[start]

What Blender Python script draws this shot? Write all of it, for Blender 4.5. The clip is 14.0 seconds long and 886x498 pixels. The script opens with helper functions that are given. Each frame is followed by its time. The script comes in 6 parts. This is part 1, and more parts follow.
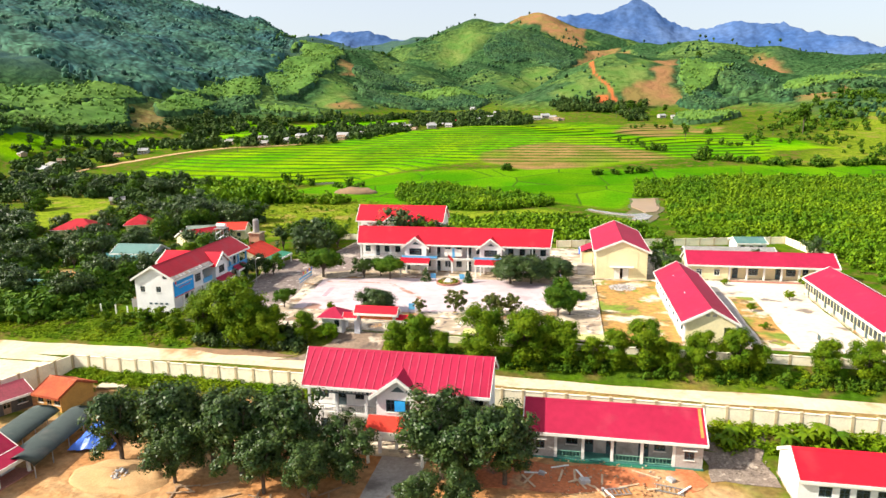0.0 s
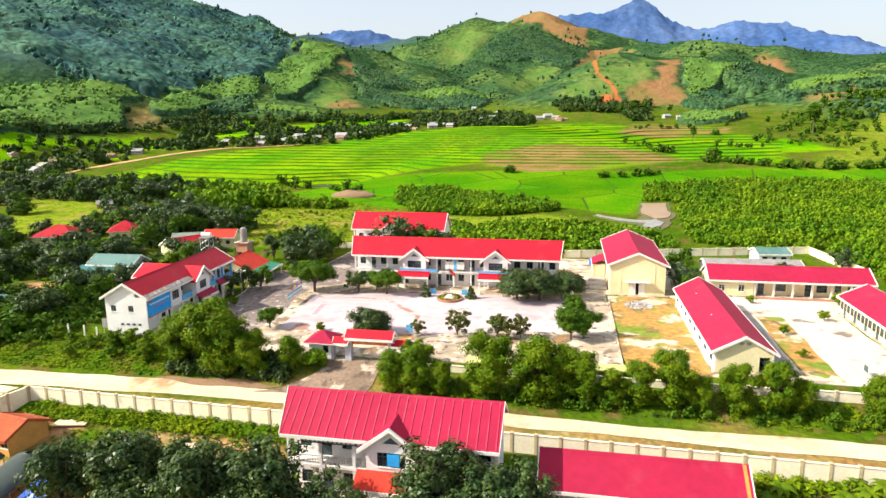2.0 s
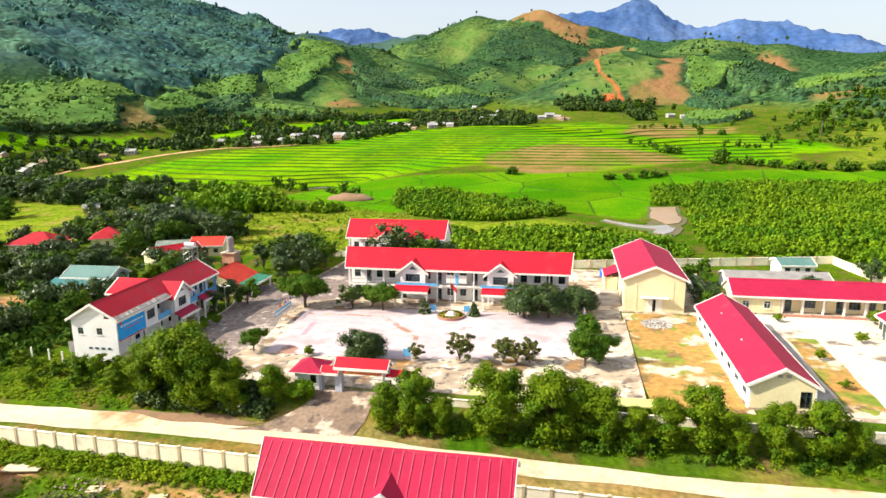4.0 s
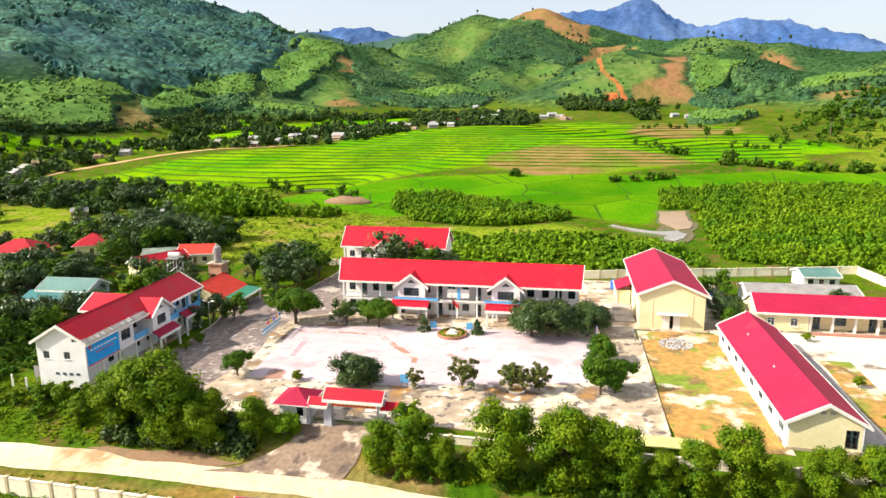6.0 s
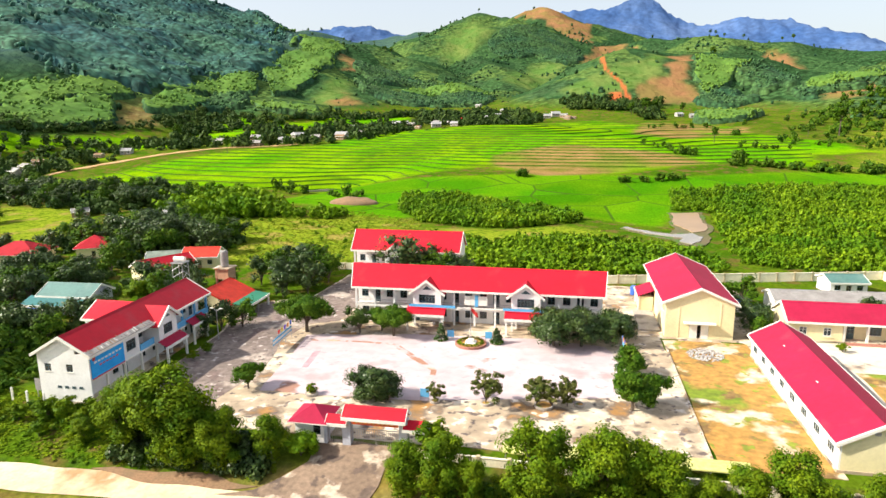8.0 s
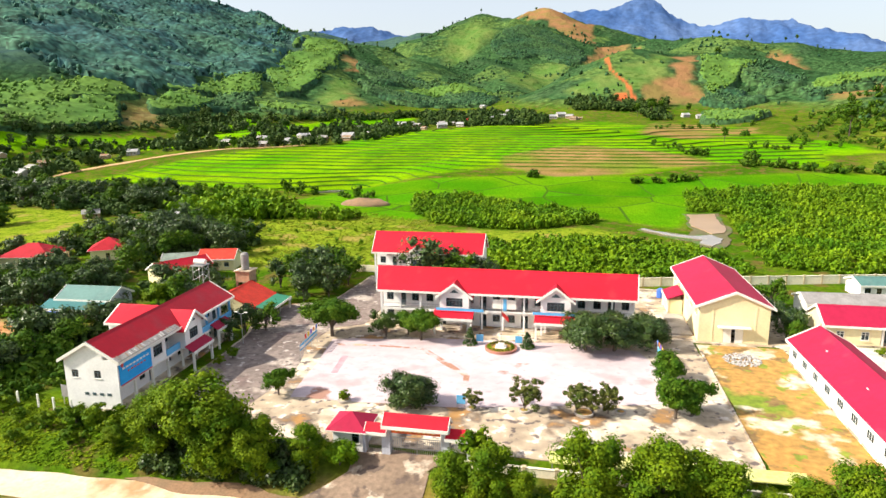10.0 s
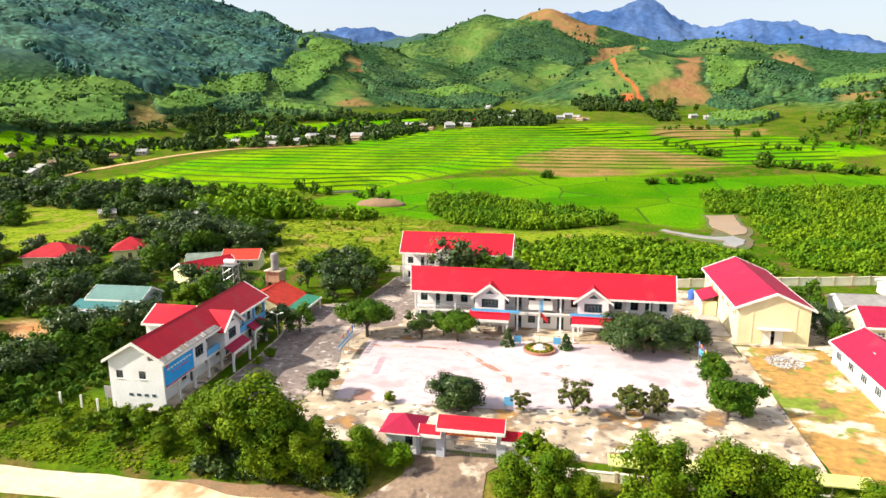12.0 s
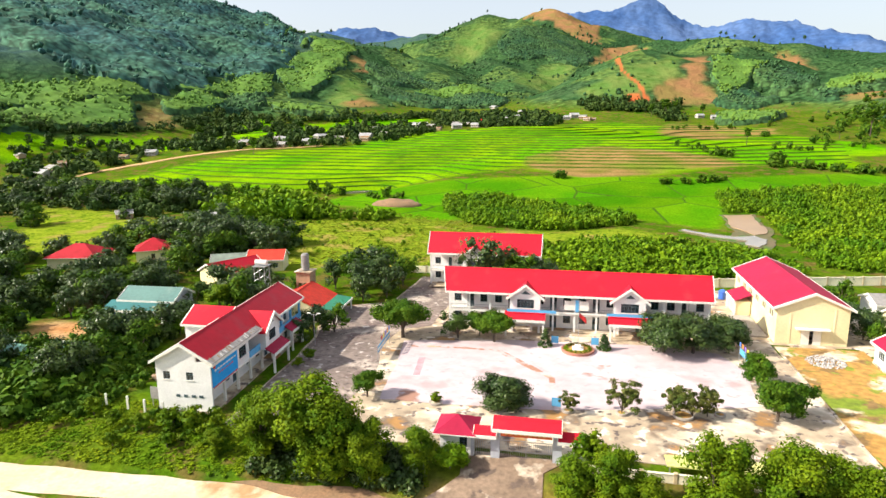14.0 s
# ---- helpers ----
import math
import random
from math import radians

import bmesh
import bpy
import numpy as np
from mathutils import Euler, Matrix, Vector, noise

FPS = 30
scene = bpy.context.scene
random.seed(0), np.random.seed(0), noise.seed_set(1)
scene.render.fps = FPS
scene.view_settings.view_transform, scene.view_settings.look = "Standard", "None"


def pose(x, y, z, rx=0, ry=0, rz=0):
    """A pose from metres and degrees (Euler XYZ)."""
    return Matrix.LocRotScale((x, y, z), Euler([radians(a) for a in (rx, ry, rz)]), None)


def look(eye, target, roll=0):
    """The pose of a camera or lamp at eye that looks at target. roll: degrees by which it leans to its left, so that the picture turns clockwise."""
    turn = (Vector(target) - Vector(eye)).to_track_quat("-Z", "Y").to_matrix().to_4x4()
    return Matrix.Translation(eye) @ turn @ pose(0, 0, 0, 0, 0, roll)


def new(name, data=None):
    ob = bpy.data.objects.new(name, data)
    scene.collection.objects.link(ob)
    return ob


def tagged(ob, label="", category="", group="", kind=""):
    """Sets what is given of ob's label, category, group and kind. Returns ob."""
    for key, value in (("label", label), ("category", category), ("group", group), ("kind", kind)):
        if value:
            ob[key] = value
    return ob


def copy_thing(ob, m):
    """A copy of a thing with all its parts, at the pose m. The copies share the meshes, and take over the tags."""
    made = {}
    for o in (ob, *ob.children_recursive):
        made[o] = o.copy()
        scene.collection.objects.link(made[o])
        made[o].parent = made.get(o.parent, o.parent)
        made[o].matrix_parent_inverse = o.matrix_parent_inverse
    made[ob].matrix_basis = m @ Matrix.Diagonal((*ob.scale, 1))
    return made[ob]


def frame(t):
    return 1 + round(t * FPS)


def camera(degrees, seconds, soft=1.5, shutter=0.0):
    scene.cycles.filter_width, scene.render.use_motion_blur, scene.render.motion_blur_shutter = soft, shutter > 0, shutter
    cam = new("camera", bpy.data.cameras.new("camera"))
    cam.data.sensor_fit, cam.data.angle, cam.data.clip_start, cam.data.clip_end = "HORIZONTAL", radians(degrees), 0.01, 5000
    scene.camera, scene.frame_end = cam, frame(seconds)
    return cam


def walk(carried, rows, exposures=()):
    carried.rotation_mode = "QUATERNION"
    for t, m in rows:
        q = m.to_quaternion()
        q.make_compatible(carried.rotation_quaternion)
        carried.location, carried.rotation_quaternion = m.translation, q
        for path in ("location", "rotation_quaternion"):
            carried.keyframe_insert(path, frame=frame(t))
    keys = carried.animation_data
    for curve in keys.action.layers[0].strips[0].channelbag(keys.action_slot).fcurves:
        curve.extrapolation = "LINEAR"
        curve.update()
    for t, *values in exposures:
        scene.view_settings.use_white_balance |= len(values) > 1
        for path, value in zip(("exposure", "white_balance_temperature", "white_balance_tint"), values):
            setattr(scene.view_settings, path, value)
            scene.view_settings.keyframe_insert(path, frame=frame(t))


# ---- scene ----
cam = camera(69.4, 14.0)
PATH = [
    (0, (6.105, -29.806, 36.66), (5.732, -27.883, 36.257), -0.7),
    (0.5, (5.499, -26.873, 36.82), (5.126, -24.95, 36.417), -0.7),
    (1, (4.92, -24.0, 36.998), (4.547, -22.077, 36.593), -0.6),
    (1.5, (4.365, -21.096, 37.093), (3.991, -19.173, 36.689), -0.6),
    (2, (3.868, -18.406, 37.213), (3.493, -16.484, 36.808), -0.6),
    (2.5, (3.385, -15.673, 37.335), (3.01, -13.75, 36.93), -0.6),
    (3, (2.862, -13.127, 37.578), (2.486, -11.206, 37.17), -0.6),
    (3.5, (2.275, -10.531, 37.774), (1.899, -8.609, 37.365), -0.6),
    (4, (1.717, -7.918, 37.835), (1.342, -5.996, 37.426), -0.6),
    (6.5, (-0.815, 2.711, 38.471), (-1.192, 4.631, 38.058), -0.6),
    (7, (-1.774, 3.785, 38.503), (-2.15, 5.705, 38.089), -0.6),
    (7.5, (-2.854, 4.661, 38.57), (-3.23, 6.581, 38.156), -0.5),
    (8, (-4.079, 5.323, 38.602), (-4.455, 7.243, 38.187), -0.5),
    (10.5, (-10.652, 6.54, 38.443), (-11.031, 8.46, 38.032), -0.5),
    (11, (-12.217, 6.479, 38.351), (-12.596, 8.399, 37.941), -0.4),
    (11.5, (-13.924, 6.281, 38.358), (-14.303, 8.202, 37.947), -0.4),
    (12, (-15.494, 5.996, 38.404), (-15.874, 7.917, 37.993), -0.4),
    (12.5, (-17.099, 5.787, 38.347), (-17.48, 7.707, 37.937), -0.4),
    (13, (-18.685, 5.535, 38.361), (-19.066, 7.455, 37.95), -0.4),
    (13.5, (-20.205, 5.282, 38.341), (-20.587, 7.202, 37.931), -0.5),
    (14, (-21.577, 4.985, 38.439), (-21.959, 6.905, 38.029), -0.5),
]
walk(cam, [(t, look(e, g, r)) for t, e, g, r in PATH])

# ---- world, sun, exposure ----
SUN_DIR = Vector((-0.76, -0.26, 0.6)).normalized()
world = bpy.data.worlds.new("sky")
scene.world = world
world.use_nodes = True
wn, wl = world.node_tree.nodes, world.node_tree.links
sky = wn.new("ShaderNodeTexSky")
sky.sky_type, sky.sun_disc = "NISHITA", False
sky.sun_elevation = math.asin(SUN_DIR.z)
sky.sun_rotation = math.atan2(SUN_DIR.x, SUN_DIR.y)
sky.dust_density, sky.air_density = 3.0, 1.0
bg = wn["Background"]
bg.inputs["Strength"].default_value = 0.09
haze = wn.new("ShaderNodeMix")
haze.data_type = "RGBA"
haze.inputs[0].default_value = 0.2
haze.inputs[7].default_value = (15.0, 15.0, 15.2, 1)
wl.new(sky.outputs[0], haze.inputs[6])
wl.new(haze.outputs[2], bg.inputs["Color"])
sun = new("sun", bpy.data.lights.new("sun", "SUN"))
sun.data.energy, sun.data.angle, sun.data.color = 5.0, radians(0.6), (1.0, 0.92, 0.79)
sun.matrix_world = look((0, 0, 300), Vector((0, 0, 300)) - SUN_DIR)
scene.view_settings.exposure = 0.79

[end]
[start]

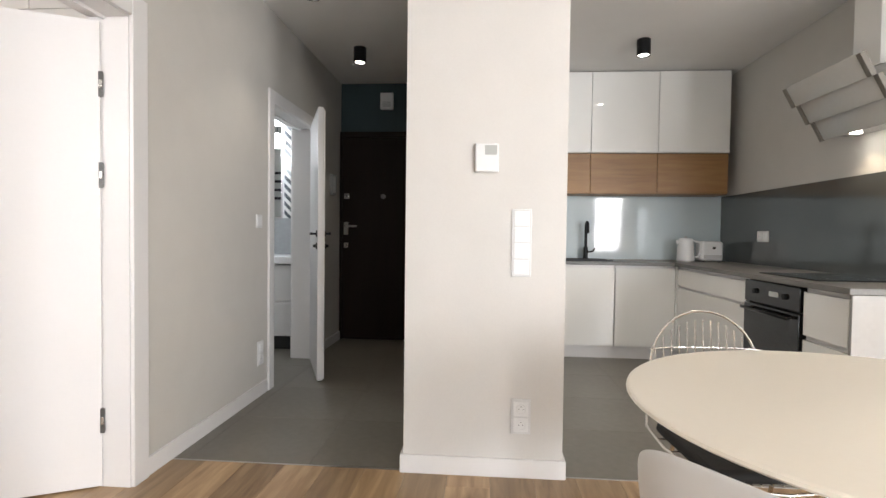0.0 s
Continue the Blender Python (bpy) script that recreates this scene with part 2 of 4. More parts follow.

[end]

Write out exactly the lines from the one with "setattr(scene.view_settings, path, value)" through the one with "scene.view_settings.keyframe_insert(path, frame=frame(t))", including both, and no others.

            setattr(scene.view_settings, path, value)
            scene.view_settings.keyframe_insert(path, frame=frame(t))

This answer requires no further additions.